■ WHAT YOU SHOULD DO
Transcribe word for word only the span whose first line is the one with "# ---- helpers" and whose last line is the one with "q.make_compatible(carried.rotation_quaternion)"; both of those lines belong to it.

## Begin

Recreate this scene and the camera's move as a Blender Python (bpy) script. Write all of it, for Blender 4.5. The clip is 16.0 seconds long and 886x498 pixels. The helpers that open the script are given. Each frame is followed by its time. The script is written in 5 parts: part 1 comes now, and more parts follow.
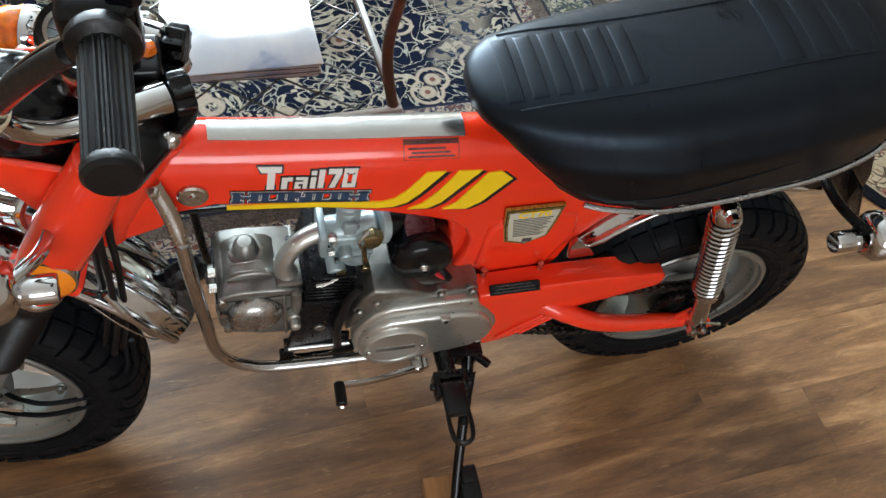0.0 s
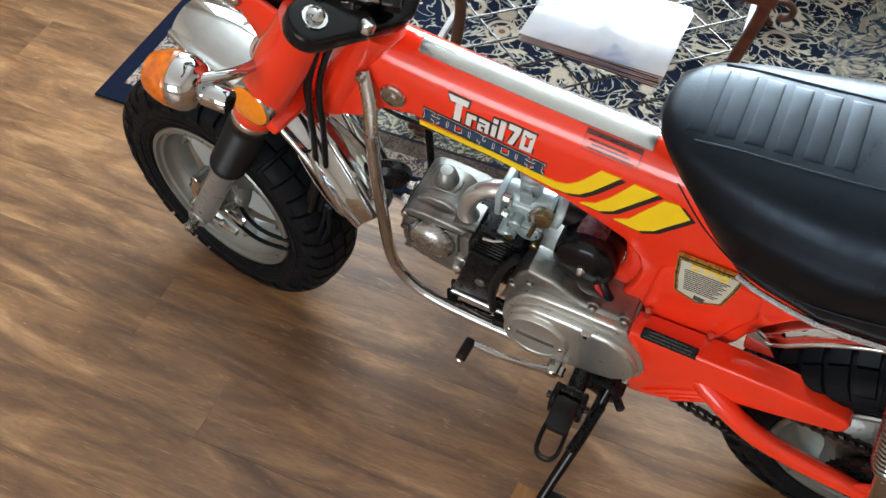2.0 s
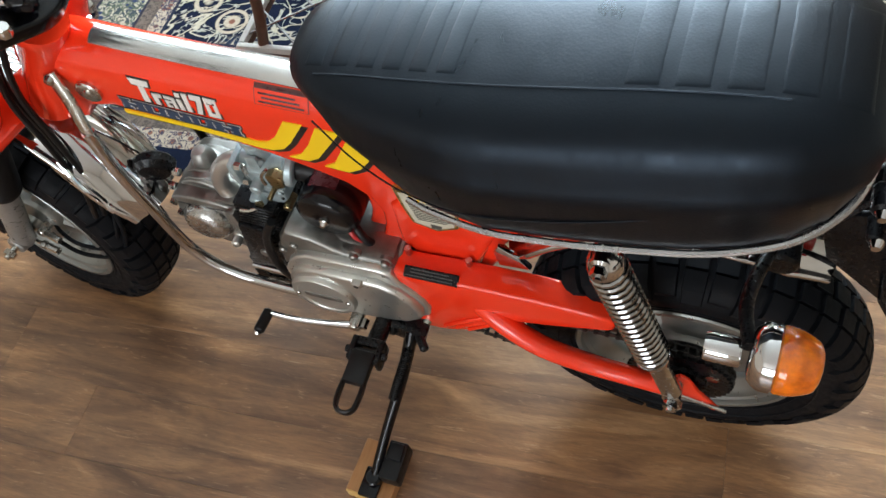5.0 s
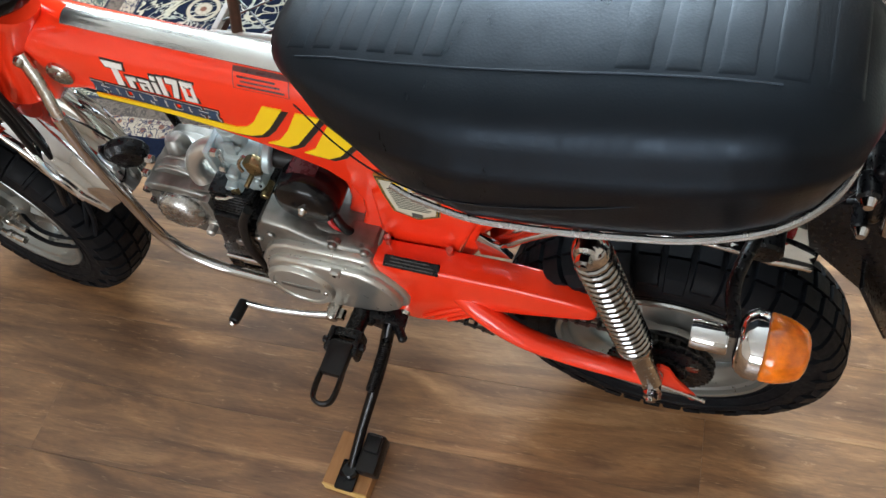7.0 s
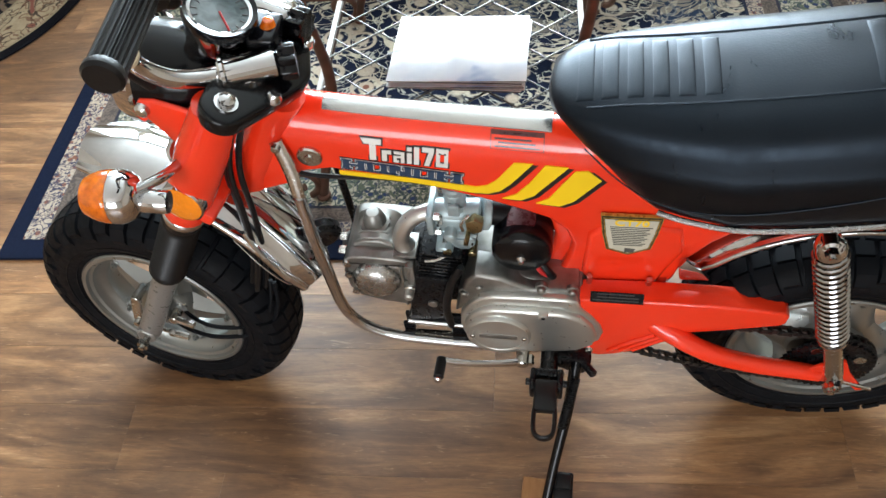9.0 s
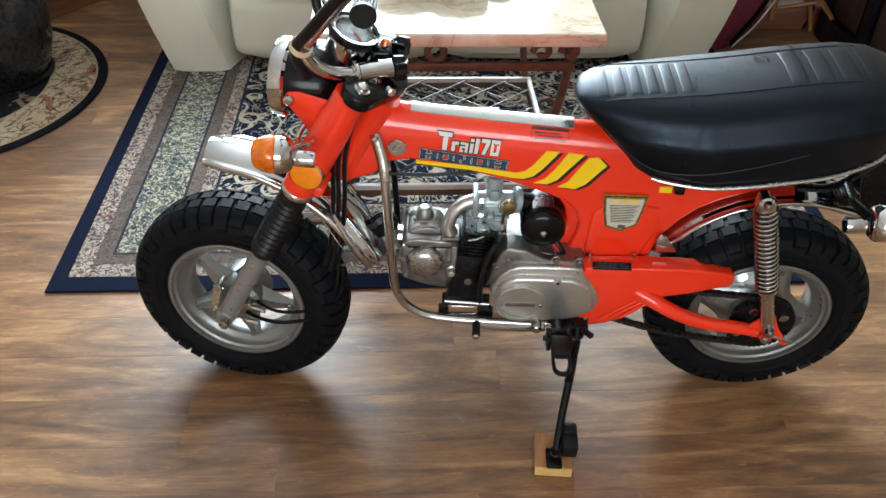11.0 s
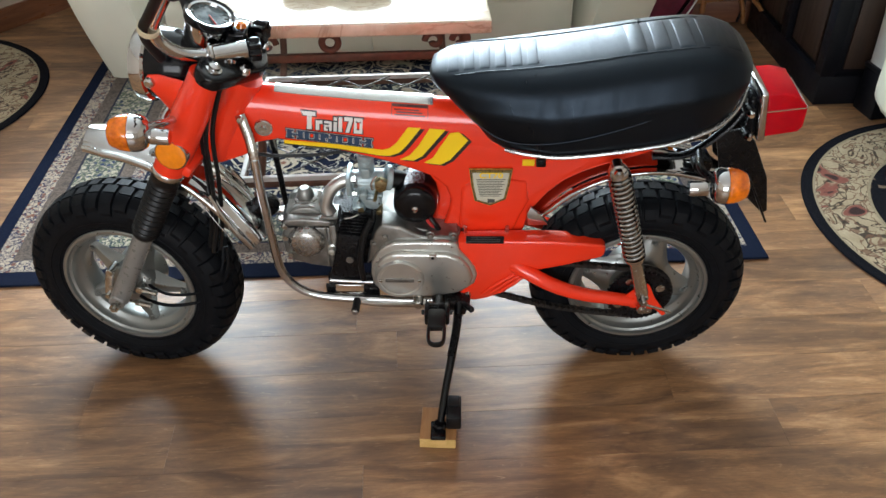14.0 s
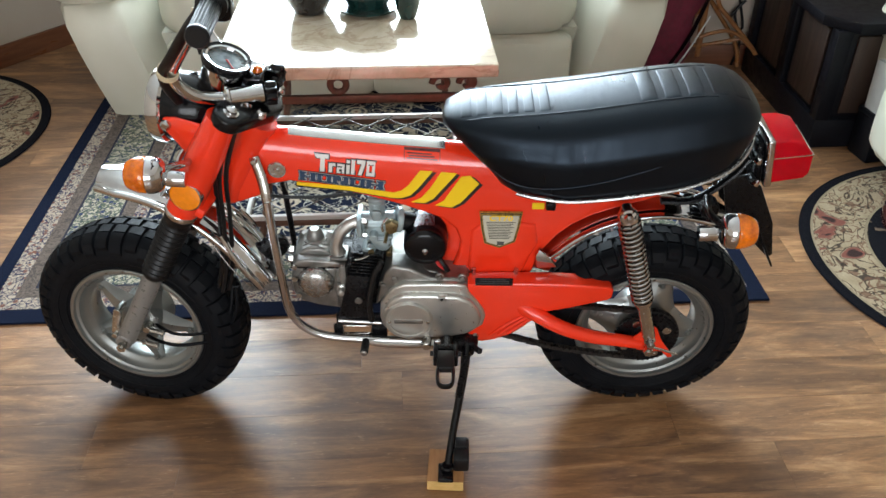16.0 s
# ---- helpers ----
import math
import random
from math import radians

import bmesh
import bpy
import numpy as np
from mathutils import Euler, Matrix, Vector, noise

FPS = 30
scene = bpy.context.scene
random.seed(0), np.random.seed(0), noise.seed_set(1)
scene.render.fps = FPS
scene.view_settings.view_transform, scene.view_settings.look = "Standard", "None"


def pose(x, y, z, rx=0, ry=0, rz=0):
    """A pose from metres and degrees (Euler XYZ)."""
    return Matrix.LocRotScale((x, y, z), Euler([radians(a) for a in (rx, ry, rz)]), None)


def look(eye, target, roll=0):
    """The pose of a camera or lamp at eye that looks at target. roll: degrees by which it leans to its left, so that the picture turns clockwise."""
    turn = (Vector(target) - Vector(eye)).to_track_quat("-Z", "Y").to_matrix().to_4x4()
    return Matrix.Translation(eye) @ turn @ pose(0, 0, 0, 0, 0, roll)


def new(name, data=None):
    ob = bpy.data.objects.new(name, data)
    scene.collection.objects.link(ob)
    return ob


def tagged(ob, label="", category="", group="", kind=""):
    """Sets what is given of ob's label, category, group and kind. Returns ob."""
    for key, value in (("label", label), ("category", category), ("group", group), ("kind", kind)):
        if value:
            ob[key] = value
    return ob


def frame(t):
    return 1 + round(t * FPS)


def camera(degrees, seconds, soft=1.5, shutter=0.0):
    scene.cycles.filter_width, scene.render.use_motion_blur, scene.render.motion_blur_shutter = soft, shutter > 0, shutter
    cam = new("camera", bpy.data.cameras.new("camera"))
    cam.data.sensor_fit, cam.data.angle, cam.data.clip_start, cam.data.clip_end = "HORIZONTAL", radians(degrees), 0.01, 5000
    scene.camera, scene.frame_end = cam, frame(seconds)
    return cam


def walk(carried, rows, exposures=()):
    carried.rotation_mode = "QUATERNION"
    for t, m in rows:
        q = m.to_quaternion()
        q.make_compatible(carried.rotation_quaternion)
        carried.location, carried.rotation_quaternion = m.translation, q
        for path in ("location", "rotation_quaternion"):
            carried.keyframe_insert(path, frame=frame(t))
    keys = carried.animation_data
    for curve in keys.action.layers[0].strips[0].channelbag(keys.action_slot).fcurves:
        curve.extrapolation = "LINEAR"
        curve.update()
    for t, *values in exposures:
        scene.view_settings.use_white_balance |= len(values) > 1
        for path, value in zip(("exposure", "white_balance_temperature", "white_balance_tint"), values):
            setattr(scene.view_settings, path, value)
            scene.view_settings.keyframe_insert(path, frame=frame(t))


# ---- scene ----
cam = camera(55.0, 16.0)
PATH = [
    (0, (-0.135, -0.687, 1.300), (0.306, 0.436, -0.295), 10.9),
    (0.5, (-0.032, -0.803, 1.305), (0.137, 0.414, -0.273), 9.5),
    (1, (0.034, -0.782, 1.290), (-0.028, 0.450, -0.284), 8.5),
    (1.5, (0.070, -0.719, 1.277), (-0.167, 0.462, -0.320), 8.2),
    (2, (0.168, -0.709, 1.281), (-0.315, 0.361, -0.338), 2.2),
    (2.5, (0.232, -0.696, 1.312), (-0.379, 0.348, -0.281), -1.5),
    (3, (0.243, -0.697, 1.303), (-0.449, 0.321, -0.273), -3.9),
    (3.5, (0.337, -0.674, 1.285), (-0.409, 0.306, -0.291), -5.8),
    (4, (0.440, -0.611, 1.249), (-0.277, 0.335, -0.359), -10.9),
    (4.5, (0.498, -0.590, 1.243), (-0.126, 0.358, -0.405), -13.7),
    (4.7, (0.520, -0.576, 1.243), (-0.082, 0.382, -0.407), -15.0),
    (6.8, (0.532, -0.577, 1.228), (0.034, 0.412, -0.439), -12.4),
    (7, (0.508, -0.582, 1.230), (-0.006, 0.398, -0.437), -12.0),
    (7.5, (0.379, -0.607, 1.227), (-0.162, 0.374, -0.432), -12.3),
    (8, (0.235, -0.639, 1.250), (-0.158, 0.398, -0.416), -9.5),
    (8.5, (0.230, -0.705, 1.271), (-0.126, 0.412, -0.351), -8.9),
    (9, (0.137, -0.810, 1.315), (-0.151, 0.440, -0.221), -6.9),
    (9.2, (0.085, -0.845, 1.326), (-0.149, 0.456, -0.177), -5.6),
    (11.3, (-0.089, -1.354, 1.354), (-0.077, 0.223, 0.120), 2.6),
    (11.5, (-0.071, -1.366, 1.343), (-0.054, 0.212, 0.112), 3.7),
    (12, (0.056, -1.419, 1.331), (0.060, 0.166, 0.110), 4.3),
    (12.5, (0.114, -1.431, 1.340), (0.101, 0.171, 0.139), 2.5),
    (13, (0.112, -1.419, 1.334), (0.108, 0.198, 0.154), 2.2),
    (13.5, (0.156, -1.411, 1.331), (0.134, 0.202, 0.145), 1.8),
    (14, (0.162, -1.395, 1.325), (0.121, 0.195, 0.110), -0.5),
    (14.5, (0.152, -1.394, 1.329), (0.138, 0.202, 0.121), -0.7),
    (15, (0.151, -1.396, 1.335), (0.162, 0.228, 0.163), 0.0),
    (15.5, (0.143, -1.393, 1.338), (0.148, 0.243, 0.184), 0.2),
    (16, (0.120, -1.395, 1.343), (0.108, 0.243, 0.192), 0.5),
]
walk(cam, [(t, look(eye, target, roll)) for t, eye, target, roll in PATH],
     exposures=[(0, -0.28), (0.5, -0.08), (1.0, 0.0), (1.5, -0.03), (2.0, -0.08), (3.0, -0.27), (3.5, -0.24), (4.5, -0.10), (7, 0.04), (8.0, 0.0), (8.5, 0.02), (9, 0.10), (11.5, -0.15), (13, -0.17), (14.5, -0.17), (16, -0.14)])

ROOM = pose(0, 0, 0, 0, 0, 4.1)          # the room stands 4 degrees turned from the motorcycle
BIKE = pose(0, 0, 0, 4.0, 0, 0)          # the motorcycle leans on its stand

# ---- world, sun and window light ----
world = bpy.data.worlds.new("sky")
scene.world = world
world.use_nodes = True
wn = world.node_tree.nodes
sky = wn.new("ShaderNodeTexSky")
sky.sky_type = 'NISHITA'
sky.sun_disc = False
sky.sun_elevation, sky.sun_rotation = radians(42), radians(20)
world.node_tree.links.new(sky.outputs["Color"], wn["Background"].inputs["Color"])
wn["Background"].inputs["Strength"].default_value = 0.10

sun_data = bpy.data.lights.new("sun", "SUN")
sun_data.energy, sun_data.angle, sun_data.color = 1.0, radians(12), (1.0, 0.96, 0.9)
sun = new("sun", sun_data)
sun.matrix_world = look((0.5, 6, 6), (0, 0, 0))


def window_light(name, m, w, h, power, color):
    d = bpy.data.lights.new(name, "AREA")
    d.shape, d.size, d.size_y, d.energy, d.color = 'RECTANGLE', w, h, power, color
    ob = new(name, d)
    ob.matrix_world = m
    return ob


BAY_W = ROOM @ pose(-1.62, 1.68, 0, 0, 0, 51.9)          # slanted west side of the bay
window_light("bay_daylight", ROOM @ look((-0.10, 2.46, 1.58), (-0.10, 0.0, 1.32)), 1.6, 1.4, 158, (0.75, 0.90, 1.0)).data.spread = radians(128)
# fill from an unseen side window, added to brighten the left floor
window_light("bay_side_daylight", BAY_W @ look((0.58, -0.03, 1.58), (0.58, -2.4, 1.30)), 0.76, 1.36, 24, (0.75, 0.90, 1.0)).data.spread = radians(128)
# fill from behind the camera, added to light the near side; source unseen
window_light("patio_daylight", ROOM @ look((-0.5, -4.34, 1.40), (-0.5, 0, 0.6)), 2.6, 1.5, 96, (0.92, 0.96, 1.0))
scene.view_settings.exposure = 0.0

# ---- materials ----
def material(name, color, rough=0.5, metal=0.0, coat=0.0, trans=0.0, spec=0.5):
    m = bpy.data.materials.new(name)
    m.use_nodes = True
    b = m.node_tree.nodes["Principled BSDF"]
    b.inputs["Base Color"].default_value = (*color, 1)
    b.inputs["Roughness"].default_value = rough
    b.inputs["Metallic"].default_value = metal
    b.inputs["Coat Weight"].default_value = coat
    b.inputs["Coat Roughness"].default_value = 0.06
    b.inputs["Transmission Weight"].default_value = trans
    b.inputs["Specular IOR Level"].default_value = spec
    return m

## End

■ COMPLETED EXERCISE
# ---- helpers ----
import math
import random
from math import radians

import bmesh
import bpy
import numpy as np
from mathutils import Euler, Matrix, Vector, noise

FPS = 30
scene = bpy.context.scene
random.seed(0), np.random.seed(0), noise.seed_set(1)
scene.render.fps = FPS
scene.view_settings.view_transform, scene.view_settings.look = "Standard", "None"


def pose(x, y, z, rx=0, ry=0, rz=0):
    """A pose from metres and degrees (Euler XYZ)."""
    return Matrix.LocRotScale((x, y, z), Euler([radians(a) for a in (rx, ry, rz)]), None)


def look(eye, target, roll=0):
    """The pose of a camera or lamp at eye that looks at target. roll: degrees by which it leans to its left, so that the picture turns clockwise."""
    turn = (Vector(target) - Vector(eye)).to_track_quat("-Z", "Y").to_matrix().to_4x4()
    return Matrix.Translation(eye) @ turn @ pose(0, 0, 0, 0, 0, roll)


def new(name, data=None):
    ob = bpy.data.objects.new(name, data)
    scene.collection.objects.link(ob)
    return ob


def tagged(ob, label="", category="", group="", kind=""):
    """Sets what is given of ob's label, category, group and kind. Returns ob."""
    for key, value in (("label", label), ("category", category), ("group", group), ("kind", kind)):
        if value:
            ob[key] = value
    return ob


def frame(t):
    return 1 + round(t * FPS)


def camera(degrees, seconds, soft=1.5, shutter=0.0):
    scene.cycles.filter_width, scene.render.use_motion_blur, scene.render.motion_blur_shutter = soft, shutter > 0, shutter
    cam = new("camera", bpy.data.cameras.new("camera"))
    cam.data.sensor_fit, cam.data.angle, cam.data.clip_start, cam.data.clip_end = "HORIZONTAL", radians(degrees), 0.01, 5000
    scene.camera, scene.frame_end = cam, frame(seconds)
    return cam


def walk(carried, rows, exposures=()):
    carried.rotation_mode = "QUATERNION"
    for t, m in rows:
        q = m.to_quaternion()
        q.make_compatible(carried.rotation_quaternion)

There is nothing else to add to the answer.